Data Collection and Processing
Original data was collected using a multiplexed CRISPR screening platform combined with single-cell RNA sequencing to profile transcriptional responses to genetic perturbations as detailed in [1]. We are using a processed version of the dataset from GEARS [2] v=0.0.2.
-
Data Processing: Cell observations in the dataset are log-normalized and filtered to the top 5000 highly variable genes. The test is divided into train/val/test splits. The dataset split procedure is detailed in the GEARS [2] Supplementary Material. The processed version of the dataset is distributed as follows:
- 44340 observations spanning 86 single-gene perturbations, split 57/7/22 across train/val/test
- 24263 control samples
-
Reproducibility:
from GEARS import PertData dataset_name = 'adamson' pert_data = PertData("data/") pert_data.load(data_name=dataset_name) pert_data.prepare_split(split=split, seed=1) pert_data.get_dataloader(batch_size=64, test_batch_size=64)
-
Reference: GEARS [2] Supplementary Material (Supplementary Note 3: Data preprocessing, Supplementary Note 10: Generating a data split for model evaluation),
Bias, Risks, and Limitations
- Potential Biases:
- The dataset may not represent all possible genetic interactions affecting the unfolded protein response.
- Risks:
- Misinterpretation of genetic interaction effects.
- Limitations:
- The data may not generalize to all cell types or organisms.
Caveats and Recommendations
- Users should consider the specific experimental conditions and cell types when interpreting the data.
- We are committed to advancing the responsible development and use of artificial intelligence.
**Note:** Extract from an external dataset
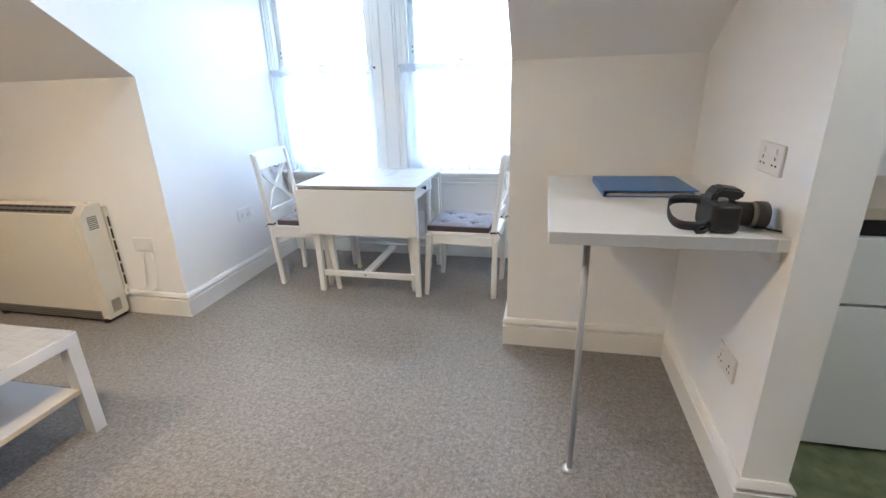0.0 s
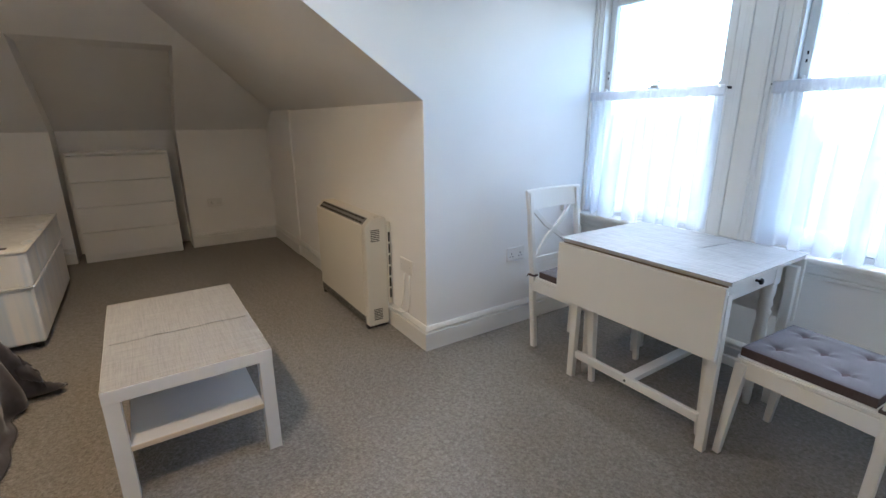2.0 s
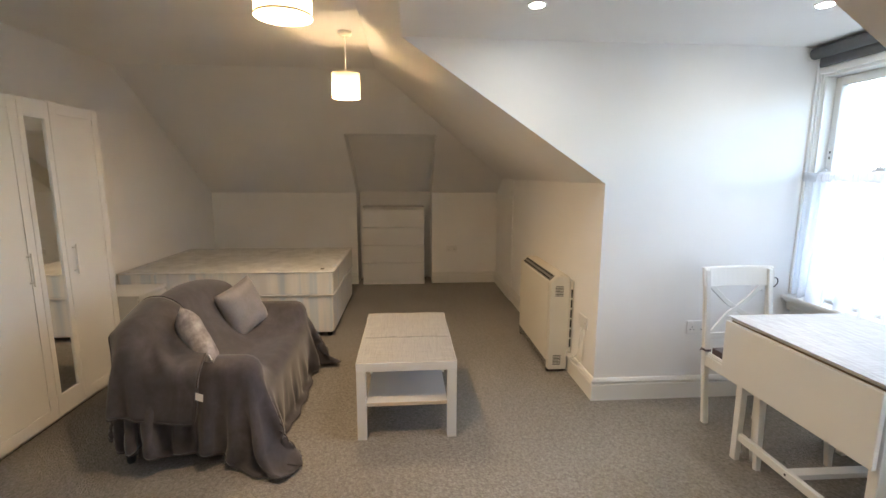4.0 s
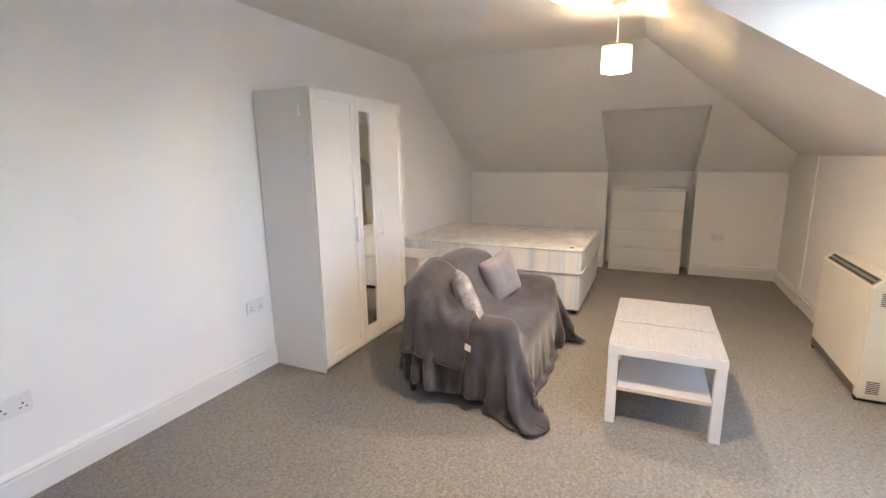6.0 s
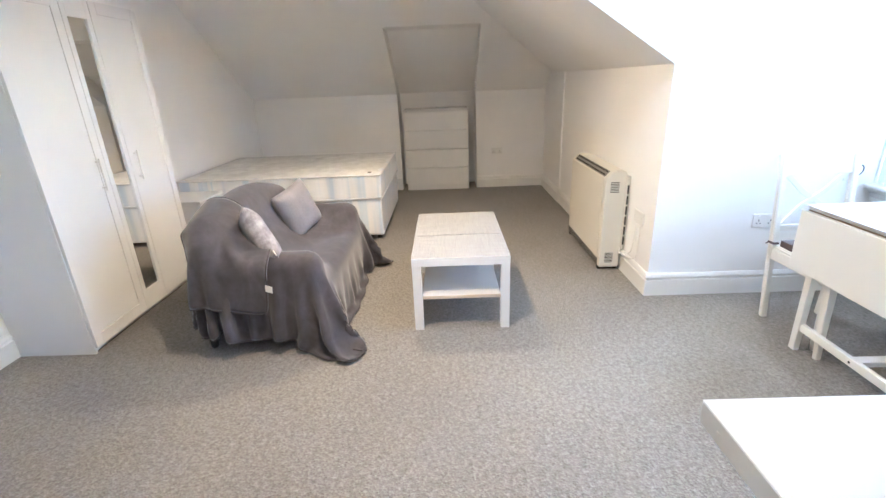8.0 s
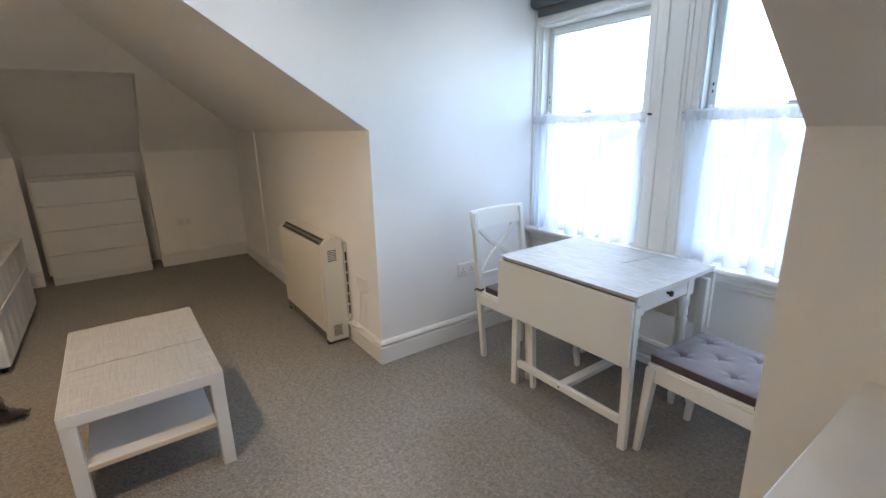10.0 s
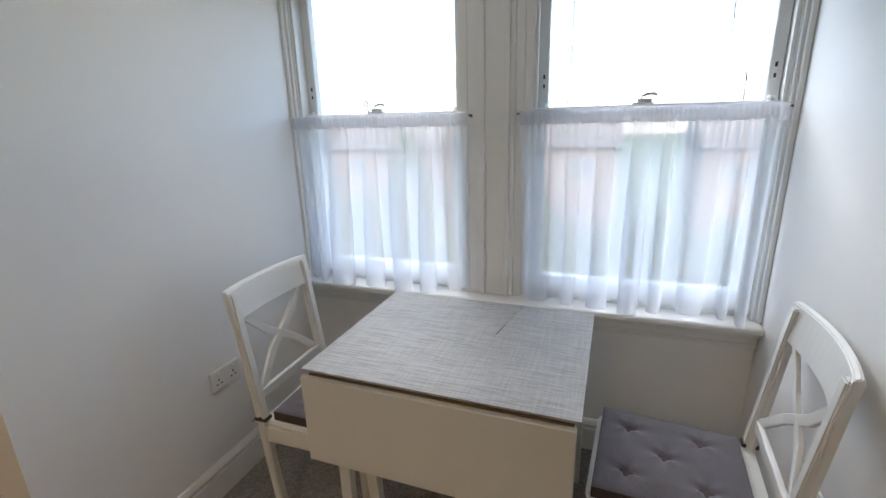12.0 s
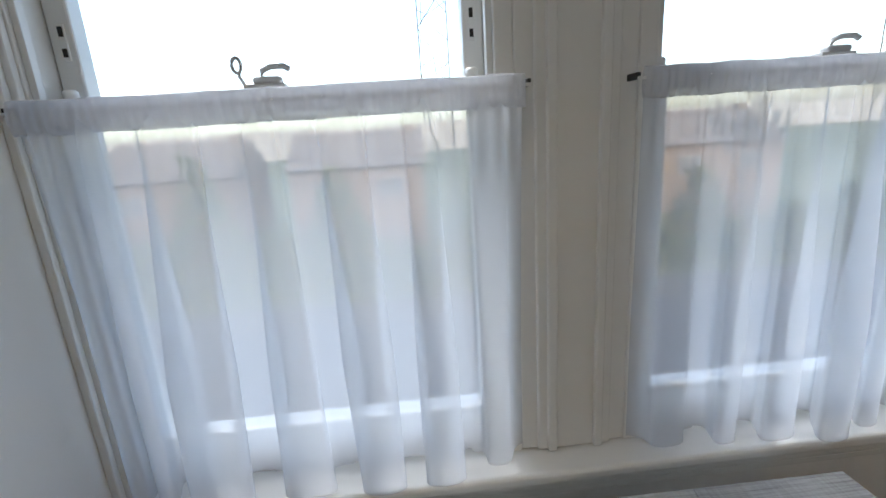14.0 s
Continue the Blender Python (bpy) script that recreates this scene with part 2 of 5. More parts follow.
def prism(bm, outline, axis, lo, hi):
    """A polygon given in the two other axes, drawn out along one axis."""
    def place(p, h):
        return {"x": (h, p[0], p[1]), "y": (p[0], h, p[1]), "z": (p[0], p[1], h)}[axis]
    a = [bm.verts.new(place(p, lo)) for p in outline]
    b = [bm.verts.new(place(p, hi)) for p in outline]
    n = len(outline)
    bm.faces.new(a)
    bm.faces.new(b[::-1])
    for i in range(n):
        bm.faces.new((a[i], b[i], b[(i + 1) % n], a[(i + 1) % n]))
    bmesh.ops.recalc_face_normals(bm, faces=bm.faces[:])
    return bm


def lathe(bm, profile, n=20, at=(0, 0, 0), turn=None):
    """Rings of (radius, height) about the z axis, capped at both ends."""
    m = Matrix.Translation(at) @ (turn if turn else Matrix())
    rings = [[bm.verts.new(m @ Vector((r * math.cos(2 * math.pi * i / n), r * math.sin(2 * math.pi * i / n), z))) for i in range(n)] for r, z in profile]
    for p, q in zip(rings, rings[1:]):
        for i in range(n):
            bm.faces.new((p[i], p[(i + 1) % n], q[(i + 1) % n], q[i])).smooth = True
    bm.faces.new(rings[0][::-1])
    bm.faces.new(rings[-1])
    return bm


def bar(bm, a, b, w, h, bevel=0.003, up=(0, 0, 1), taper=1.0):
    """A squared bar from a to b, w wide and h high, its far end scaled by taper."""
    a, b = Vector(a), Vector(b)
    d = (b - a).normalized()
    u = Vector(up)
    s = d.cross(u)
    if s.length < 1e-4:
        s = d.cross(Vector((1, 0, 0)))
    s.normalize()
    u = s.cross(d)
    vs = []
    for p, k in ((a, 1.0), (b, taper)):
        vs.append([bm.verts.new(p + s * sx * w / 2 * k + u * sy * h / 2 * k) for sx, sy in ((-1, -1), (1, -1), (1, 1), (-1, 1))])
    fs = [bm.faces.new(vs[0][::-1]), bm.faces.new(vs[1])]
    for i in range(4):
        fs.append(bm.faces.new((vs[0][i], vs[0][(i + 1) % 4], vs[1][(i + 1) % 4], vs[1][i])))
    bmesh.ops.recalc_face_normals(bm, faces=fs)
    if bevel:
        bmesh.ops.bevel(bm, geom=list({e for f in fs for e in f.edges}), offset=bevel, segments=2, affect='EDGES', profile=0.5)
    return bm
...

Please follow our Acceptable Use Policy link when using our services.
Glossary
- CRISPR Screening: A technique that uses CRISPR-Cas9 technology to introduce targeted genetic perturbations for studying gene function.
- Unfolded Protein Response (UPR): A cellular stress response related to the endoplasmic reticulum stress, aimed at restoring normal function by halting protein translation and activating signaling pathways.
- scRNA-seq: Single-cell RNA sequencing, a method to examine the gene expression of individual cells.
More Information
- For detailed methodologies and analyses, refer to the original publication: A Multiplexed Single-Cell CRISPR Screening Platform Enables Systematic Dissection of the Unfolded Protein Response.
Acknowledgements
The authors acknowledge the contributions of their respective institutions and funding bodies.
Entity Count
Note that the values below are for the processed version of the dataset:
- Cells: 68603 observations
- Genes: 5060 genes
References
- [1] Adamson, Britt, et al. "A multiplexed single-cell CRISPR screening platform enables systematic dissection of the unfolded protein response." Cell 167.7 (2016): 1867-1882.
- [2] Roohani, Yusuf, Kexin Huang, and Jure Leskovec. "Predicting transcriptional outcomes of novel multigene perturbations with GEARS." Nature Biotechnology 42.6 (2024): 927-935.